Самолеты уже начали разбег перед взлетом, когда из последнего, пилотируемого скромным двадцатилетним младшим лейтенантом Мансуром Зиянбаевым, для которого это был второй боевой вылет, выскочил прямо на полосу пришедший после госпиталя сержант и, катаясь в истерике по земле, заорал: «Не полечу!» Командир полка потряс кулаком: «Вон отсюда!», затем, увидев меня, приказал: «Парашют!» Я схватил парашют, подбежал к самолету, чуть не на ходу залез в кабину. Мансур догнал группу над аэродромом истребителей прикрытия и занял место замыкающего.
Над Эльтигеном, как всегда, дым, видны сполохи взрывов снарядов и бомб. Падают сбитые самолеты. Мы с ходу сбрасываем бомбы, снижаемся и, стреляя из пушек и пулеметов, проходим вдоль плацдарма. По нам с земли бьют из всех видов оружия, к нам прорываются «мессершмитты», но прикрытие на месте, и мы вырываемся из огненного ада живыми.
Но не зря тот парень почуял свою смерть: при сборе группы самолет Зиянбаева, как часто бывает с замыкающим, отстал. Для истребителей такие самолеты — подарок, их сбивают в первую очередь. Первую атаку двух «мессершмиттов» я отбил, но это их не остановило. В наш самолет попало несколько крупнокалиберных пуль, повредив переговорное устройство, поэтому летчик не мог знать, что делается у него сзади, к тому ж он не мог слышать моих команд и делать вовремя нужные маневры. В бою нас прикрывал только один ЛаГГ, хотя свое дело он делал мастерски.
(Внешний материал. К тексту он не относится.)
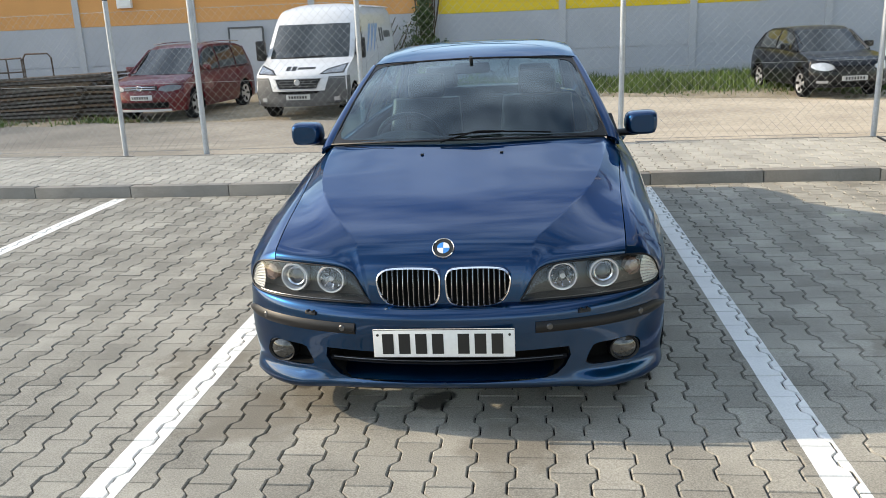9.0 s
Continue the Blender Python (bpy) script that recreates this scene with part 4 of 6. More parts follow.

Немцы прекрасно понимали свое преимущество. Они парой пошли на Зиянбаева, а тот почему-то стал уходить на максимальной скорости по прямой как раз то, что и нужно было «мессерам». Я взял в прицел ведущего и, когда он сократил между нами расстояние до ста метров, нажал на гашетку. Видимо, попал: «мессершмитт» взмыл вверх, где его сразу настиг идущий нам на помощь ЛаГГ прикрытия. За ведущим вражеской пары потянулся черный шлейф густого дыма. Но, увлекшись боем с немецким истребителем, я упустил из виду ведомого, а он, воспользовавшись этим, подобрался к нам снизу и завис в «мертвом пространстве», готовый к атаке. Немецкие истребители знали, что бронированный Ил-2 поразить можно было только с близкого расстояния, знали и то, что его турельная установка имеет ограниченный угол стрельбы. Для его увеличения необходимо четкое взаимодействие летчика и воздушного стрелка. Немец, видимо, почувствовал, что на сей раз такого взаимодействия у нас нет…
Опасность всегда страшна своей неожиданностью. Когда «мессер» завис под нашим «подбрюшьем», по всем канонам это означало одно: нам конец. Однако ощущение конца кого-то сковывает, а кого-то, наоборот, раскрепощает. Бредовая мысль: стрелять через фюзеляж своего собственного самолета. Но так поступил когда-то, как я читал во фронтовой газете, стрелок-радист бомбардировщика. Да, можно перебить тяги рулей, и тогда — точно хана. Но эти тяги да и все остальное вот-вот перебьет немецкий ас…
И я, примерно прицелившись, прошил пулеметной очередью фюзеляж своего самолета. Зиянбаев, посчитав, что самолет достала очередь незамеченного им немца, моментально скользнул влево. Это нас спасло: короткая очередь «мессершмитта» нас не задела, но зато он напоролся на мою длиннющую очередь отчаяния, от которой пулемет захлебнулся и отказал.
Немецкий самолет, перевернувшись через крыло, рухнул вниз…
Раз мы выжили, надо попробовать жить и дальше. С ужасом посмотрев на изрешеченный фюзеляж, я решил проверить, не задеты ли тяги рулей: при маневрах они могут оборваться и… Впрочем, об этом я уже говорил. Раскрыв «райские ворота» (так шутя мы называли бронированные створки, прикрывавшие кабину стрелка), я полез смотреть тросы. К счастью, все оказалось в порядке. ЛаГГ то и дело возникал надо мной, и летчик делал рукой знаки, видимо желая что-то сообщить. Но что? Узнаем мы это лишь на земле.
Сели благополучно на своем аэродроме. Зиянбаев зарулил на стоянку. Я заметил, что сопровождавший нас ЛаГГ приземлился перед нами. Мы с Мансуром вылезли из кабин, посмотрели друг на друга, на, развороченный фюзеляж самолета и побрели на командный пункт. У входа стояли наш командир и… Владимир Истрашкин. Так вот кто прикрывал нас!